= Edward Cradock =

English theologian and alchemist

Edward Cradock (floruit 1571) was an English theologian and alchemist.

==Biography==
A native of Staffordshire, he was educated at Christ Church, Oxford, where he graduated B.A. 11 January 1556 and M.A. 10 February 1559. He was elected Lady Margaret professor on 24 October 1565, and later in the same year took both the degrees in divinity. He resigned his professorship in 1594. Anthony Wood said that Cradock "addicted himself much to chymistry" and "spent many years in obtaining the Elixir, alias the Philosophers stone, and was accounted one of the number of those whom we now call Rosycrucians".
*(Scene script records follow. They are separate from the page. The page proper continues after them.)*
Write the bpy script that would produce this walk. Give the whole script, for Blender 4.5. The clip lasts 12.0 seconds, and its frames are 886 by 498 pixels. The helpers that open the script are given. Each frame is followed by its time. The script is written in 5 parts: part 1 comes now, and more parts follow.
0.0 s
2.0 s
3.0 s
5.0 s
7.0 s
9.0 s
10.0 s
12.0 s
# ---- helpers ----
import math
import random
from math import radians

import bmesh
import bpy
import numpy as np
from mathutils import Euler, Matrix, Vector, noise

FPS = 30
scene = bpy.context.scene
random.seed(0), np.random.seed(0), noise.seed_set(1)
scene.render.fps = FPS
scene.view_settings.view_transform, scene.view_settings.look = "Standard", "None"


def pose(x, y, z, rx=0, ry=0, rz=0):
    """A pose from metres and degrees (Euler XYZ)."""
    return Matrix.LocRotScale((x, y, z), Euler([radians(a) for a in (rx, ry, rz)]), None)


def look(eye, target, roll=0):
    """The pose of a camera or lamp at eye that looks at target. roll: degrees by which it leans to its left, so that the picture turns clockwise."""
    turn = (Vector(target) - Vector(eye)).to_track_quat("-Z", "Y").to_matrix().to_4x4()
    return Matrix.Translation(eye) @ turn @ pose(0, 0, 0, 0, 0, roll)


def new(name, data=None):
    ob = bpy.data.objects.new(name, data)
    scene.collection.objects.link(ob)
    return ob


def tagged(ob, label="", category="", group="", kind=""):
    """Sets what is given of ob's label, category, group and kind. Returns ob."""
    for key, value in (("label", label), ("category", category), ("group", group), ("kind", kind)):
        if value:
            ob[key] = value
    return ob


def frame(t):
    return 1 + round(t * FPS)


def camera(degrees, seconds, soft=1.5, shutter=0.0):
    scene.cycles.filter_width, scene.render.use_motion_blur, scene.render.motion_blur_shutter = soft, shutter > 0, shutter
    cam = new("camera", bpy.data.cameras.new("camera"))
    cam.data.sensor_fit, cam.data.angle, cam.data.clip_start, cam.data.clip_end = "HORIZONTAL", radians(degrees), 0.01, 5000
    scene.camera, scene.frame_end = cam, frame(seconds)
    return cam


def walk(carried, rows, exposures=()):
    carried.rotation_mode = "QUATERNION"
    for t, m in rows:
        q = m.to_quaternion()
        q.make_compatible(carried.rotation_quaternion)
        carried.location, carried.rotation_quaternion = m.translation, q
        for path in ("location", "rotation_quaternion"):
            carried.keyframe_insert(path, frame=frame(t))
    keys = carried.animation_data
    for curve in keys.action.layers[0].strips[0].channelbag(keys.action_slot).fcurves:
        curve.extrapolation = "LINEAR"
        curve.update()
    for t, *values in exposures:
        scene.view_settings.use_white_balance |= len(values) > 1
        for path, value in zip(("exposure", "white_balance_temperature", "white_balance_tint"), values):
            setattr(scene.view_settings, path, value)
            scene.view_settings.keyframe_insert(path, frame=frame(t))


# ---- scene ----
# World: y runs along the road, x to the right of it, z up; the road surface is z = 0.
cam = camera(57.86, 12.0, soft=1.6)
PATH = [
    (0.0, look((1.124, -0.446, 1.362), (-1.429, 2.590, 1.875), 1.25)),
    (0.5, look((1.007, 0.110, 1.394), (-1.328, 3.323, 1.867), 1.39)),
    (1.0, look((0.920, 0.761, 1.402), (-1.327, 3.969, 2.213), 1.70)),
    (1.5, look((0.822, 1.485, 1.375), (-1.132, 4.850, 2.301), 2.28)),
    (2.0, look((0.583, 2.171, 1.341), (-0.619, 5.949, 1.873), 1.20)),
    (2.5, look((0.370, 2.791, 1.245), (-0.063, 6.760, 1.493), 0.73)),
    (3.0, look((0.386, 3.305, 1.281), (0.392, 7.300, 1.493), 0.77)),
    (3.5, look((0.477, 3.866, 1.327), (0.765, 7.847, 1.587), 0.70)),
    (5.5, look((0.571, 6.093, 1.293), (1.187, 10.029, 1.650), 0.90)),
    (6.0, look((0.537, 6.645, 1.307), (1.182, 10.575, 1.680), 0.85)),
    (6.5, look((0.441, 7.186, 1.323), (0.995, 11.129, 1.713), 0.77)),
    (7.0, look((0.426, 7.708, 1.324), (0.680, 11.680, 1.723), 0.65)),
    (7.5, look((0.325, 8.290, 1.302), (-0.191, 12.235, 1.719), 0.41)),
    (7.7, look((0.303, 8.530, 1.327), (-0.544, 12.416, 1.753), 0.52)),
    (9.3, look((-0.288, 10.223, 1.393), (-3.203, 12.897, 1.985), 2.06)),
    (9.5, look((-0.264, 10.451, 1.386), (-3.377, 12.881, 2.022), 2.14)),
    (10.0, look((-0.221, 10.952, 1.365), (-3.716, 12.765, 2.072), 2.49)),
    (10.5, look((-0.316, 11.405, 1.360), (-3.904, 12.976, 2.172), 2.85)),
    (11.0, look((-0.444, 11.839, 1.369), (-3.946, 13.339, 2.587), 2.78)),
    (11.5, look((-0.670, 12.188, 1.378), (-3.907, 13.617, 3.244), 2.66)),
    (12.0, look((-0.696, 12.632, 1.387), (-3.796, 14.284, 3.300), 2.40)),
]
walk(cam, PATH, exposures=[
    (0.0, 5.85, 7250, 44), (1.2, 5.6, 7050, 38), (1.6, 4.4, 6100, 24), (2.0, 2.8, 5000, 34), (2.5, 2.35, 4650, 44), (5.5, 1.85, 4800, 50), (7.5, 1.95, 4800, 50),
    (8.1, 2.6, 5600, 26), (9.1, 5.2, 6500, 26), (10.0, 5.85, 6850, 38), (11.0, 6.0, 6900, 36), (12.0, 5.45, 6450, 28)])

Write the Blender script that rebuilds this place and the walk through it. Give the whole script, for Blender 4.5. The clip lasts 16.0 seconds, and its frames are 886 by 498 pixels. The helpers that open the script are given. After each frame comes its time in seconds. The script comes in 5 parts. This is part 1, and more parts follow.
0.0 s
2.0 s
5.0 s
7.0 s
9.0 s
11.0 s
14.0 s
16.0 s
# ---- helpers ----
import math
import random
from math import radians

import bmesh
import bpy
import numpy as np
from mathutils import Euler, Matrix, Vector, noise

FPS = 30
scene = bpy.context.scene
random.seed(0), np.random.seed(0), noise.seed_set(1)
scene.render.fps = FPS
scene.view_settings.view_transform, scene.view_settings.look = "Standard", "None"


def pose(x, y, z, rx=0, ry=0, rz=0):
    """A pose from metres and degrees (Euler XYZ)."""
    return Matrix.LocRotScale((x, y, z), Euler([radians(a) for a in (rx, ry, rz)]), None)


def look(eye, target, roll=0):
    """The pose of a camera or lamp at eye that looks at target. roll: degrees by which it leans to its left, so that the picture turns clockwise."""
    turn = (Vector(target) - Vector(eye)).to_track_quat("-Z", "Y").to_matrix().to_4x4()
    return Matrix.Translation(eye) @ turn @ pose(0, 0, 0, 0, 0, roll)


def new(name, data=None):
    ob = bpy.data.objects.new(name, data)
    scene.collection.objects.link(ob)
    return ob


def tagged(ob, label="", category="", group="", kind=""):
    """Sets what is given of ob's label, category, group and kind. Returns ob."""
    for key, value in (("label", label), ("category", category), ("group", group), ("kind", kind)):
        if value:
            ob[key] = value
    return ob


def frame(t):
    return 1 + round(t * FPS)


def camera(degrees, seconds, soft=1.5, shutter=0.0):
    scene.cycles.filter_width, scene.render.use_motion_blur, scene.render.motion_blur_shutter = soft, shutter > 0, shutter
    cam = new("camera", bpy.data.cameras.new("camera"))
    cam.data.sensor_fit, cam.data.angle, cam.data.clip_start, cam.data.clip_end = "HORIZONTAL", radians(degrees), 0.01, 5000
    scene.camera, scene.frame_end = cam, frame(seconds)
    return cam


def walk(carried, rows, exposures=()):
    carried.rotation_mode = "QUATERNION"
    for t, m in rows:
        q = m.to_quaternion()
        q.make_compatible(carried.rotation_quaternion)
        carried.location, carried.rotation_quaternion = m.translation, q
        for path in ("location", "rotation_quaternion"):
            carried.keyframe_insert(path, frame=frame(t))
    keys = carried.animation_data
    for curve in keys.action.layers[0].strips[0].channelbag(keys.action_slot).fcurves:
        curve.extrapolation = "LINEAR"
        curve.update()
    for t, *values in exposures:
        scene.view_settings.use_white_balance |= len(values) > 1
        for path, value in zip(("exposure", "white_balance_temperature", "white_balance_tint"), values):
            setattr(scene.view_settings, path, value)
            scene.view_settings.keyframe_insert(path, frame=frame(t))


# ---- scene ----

He was a friend of John Dee who recorded a three-day visit to him in Oxford in 1581.

==Works==
In 1571 he published The Shippe of assured Safetie, wherein we may sayle without Danger towards the Land of the Living, promised to the true Israelites, 2nd edition 1572. Some Latin sapphics by Cradock are prefixed to Robert Peterson's translation of Giovanni della Casa's Il Galateo, 1576.

He wrote several alchemical works, left in the Ashmolean manuscripts:
- A Treatise of the Philosopher's Stone, written in English verse and dedicated to Queen Elizabeth.
- Tractatus de Lapide Philosophico (Ashmolean MS. 1415), written in Latin verse and dedicated to Queen Elizabeth.
- Documentum et Practica (Ashmolean MS. 1408).